Waltz - qu’on a vu dans le Dracula de Luc Besson - et Goth n'ont pas beaucoup de temps d'écran, mais le remplissent avec une subtilité, une intensité et une précision remarquables qui nous plongent dans leurs histoires désespérées. On s’attache à eux. Les autres, on les observe de loin.
C'est précisément l'aspect externe qui intéresse bien plus del Toro que le monde intérieur des personnages: il consacre une grande partie des deux heures et demie du film à l'atelier de momification de Frankenstein et à son laboratoire surchargé de décorations. Tout est surfait, des costumes de Mia Goth en passant par les funérailles des parents de Frankenstein qui sont illustrées de manière sensationnelle. Le film manque cruellement d'un système nerveux central qui relie le tout et qui fait circuler les émotions.
Toute subtilité semble éliminée. Victor ne vient pas d'une famille aimante comme dans le roman, non, il a été maltraité dans son enfance par son père (Charles Dance), raison pour laquelle il doit aussi être brutal avec son propre «fils». Et quand le calme menace de s'installer, on passe à une scène d'action. D'où ça sort et pourquoi? Peu importe. Quand vient un moment d'émotion, on a droit à un coucher de soleil, kitsch au possible.
On peut choisir cette voie: envelopper un classique d’un vernis historique, y investir toute son énergie visuelle. Robert Eggers l’a fait avec Nosferatu, mais avec une certaine fidélité à la matière d'origine.

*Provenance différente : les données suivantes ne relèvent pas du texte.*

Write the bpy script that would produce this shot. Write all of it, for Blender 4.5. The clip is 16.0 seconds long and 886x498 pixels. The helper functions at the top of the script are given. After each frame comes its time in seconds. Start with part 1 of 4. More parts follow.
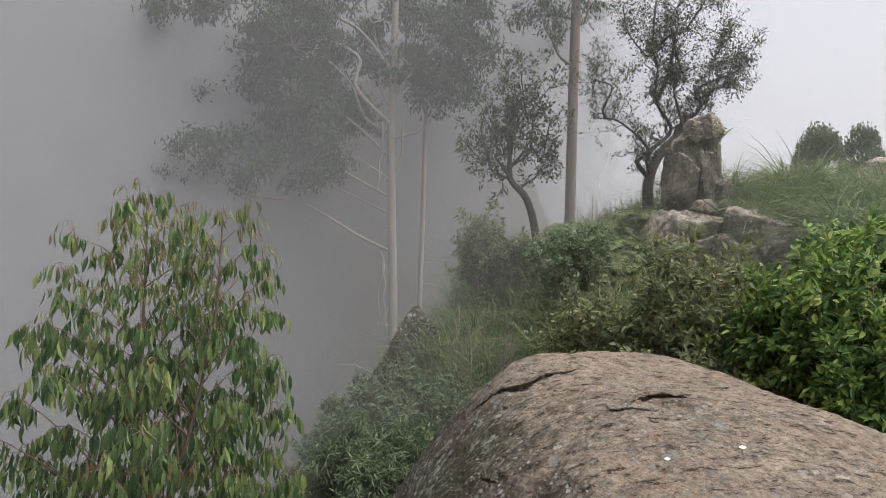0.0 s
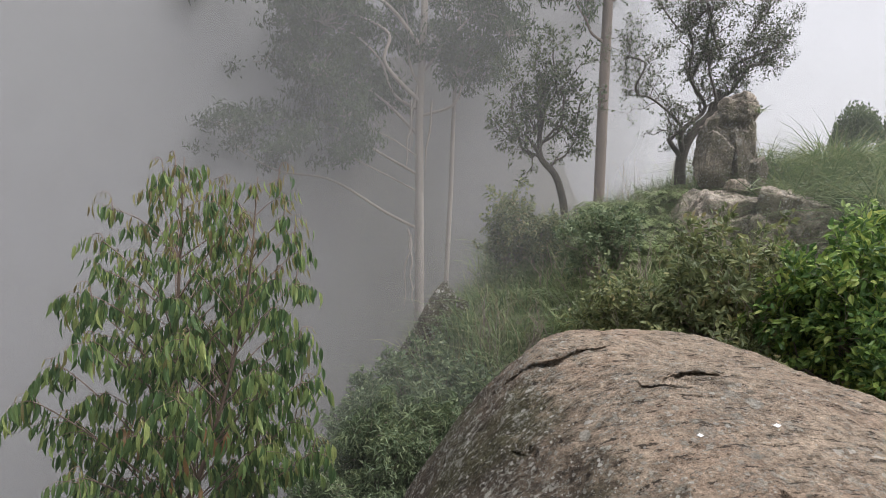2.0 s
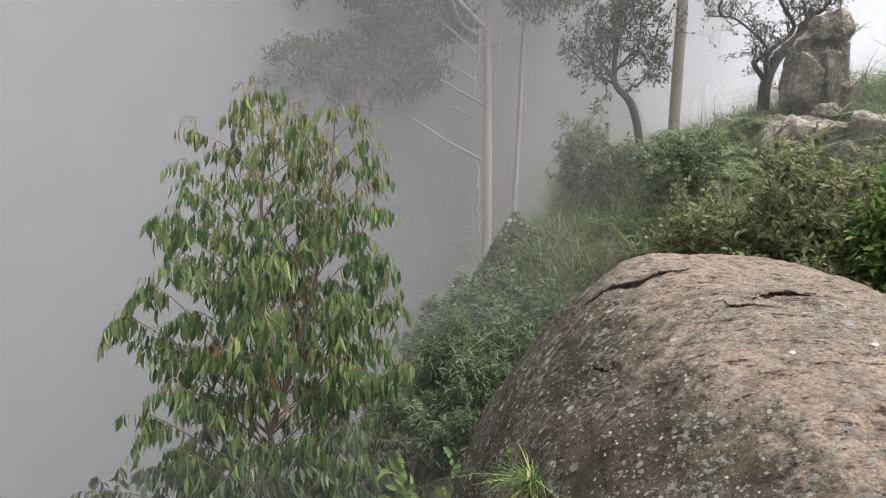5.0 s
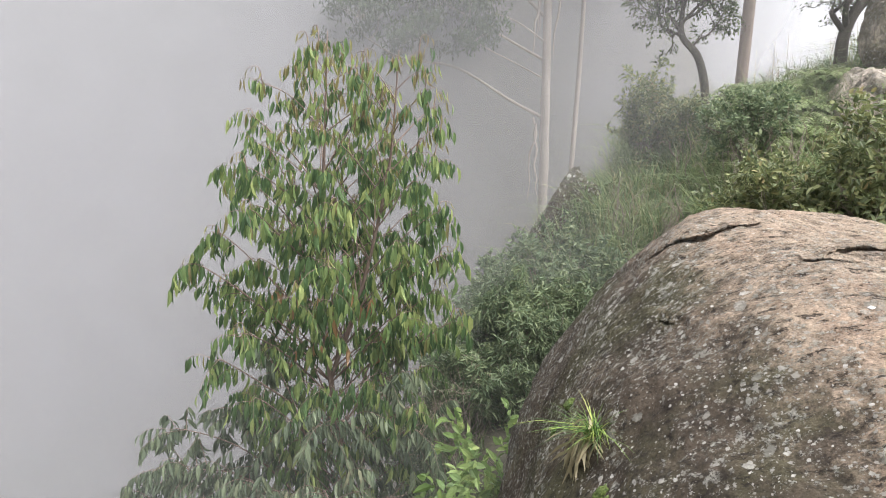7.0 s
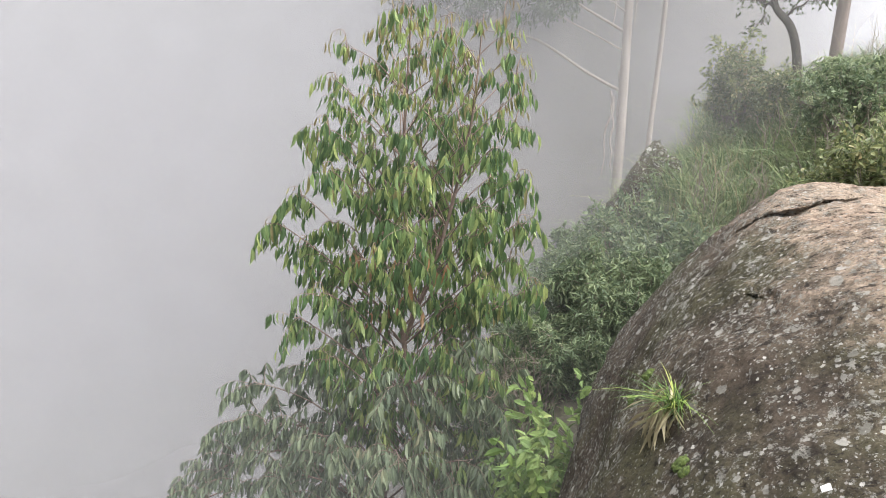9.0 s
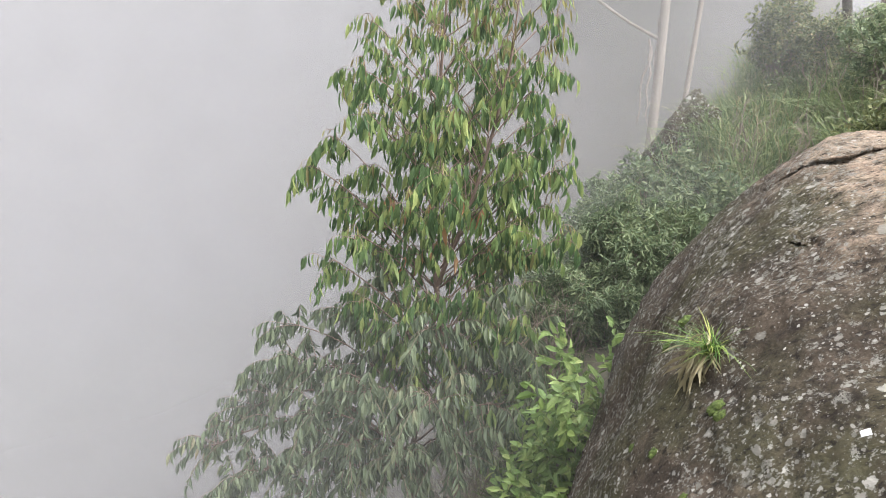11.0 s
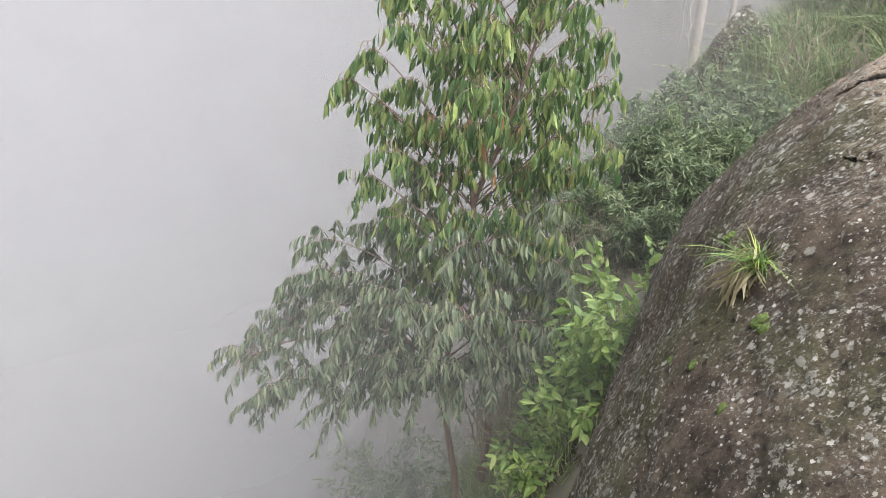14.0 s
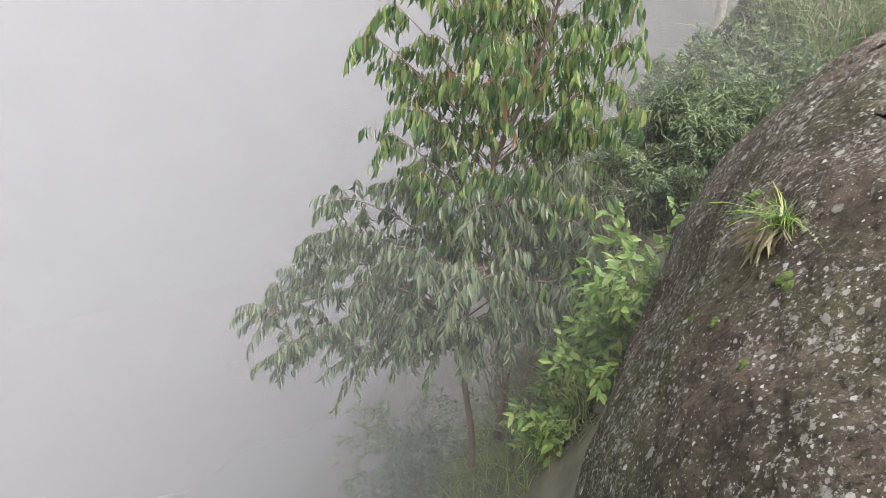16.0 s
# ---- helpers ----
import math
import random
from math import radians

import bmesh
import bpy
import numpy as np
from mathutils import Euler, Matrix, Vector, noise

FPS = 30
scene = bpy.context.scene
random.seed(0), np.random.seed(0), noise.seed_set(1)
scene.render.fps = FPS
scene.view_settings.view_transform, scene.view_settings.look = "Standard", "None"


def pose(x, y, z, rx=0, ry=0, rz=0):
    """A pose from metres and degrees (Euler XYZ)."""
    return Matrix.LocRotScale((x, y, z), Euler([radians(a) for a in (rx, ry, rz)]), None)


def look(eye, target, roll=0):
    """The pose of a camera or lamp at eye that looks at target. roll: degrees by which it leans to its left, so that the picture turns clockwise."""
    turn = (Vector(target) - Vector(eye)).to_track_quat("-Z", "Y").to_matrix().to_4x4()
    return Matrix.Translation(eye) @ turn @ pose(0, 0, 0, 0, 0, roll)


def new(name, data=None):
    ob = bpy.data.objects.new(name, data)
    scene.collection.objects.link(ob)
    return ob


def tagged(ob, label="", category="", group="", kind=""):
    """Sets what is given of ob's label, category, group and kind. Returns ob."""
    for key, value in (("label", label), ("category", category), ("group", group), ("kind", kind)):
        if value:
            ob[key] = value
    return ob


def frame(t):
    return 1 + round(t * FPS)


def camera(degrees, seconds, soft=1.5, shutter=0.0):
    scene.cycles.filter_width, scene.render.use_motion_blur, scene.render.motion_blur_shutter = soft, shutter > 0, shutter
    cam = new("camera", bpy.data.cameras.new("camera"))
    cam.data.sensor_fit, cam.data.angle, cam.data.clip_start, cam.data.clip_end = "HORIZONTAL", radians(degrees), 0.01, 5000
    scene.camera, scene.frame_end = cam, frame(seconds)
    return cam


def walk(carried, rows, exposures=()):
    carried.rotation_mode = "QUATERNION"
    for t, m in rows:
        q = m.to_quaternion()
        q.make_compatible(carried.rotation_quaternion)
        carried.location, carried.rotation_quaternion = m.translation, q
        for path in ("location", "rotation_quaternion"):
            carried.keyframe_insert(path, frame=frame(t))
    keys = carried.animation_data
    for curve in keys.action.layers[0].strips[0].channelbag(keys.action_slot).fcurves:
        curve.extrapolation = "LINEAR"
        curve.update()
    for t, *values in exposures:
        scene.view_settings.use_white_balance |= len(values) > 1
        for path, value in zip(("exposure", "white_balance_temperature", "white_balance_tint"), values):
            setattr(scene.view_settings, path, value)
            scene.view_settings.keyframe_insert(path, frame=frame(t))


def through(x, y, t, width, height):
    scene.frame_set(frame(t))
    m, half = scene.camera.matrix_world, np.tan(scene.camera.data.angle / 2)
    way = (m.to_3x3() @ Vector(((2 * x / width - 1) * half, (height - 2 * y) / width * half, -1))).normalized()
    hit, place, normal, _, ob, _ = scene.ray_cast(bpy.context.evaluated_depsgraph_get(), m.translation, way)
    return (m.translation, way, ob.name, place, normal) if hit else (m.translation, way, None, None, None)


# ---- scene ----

Lors de sa parution, Frankenstein était une oeuvre d'avant-garde, hyper futuriste. Il aurait été intéressant de se pencher là-dessus. Guillermo del Toro semble avoir voulu réaliser une nouvelle version de La Forme de l'eau et de son Pinocchio, poursuivre son envolée Netflix de contes avec des monstres au grand cœur. Mais la puissance intérieure, étrange et bouleversante de Frankenstein lui a échappé.
«Frankenstein» sortira brièvement au cinéma à partir du 22 octobre et sera disponible sur Netflix à partir du 7 novembre.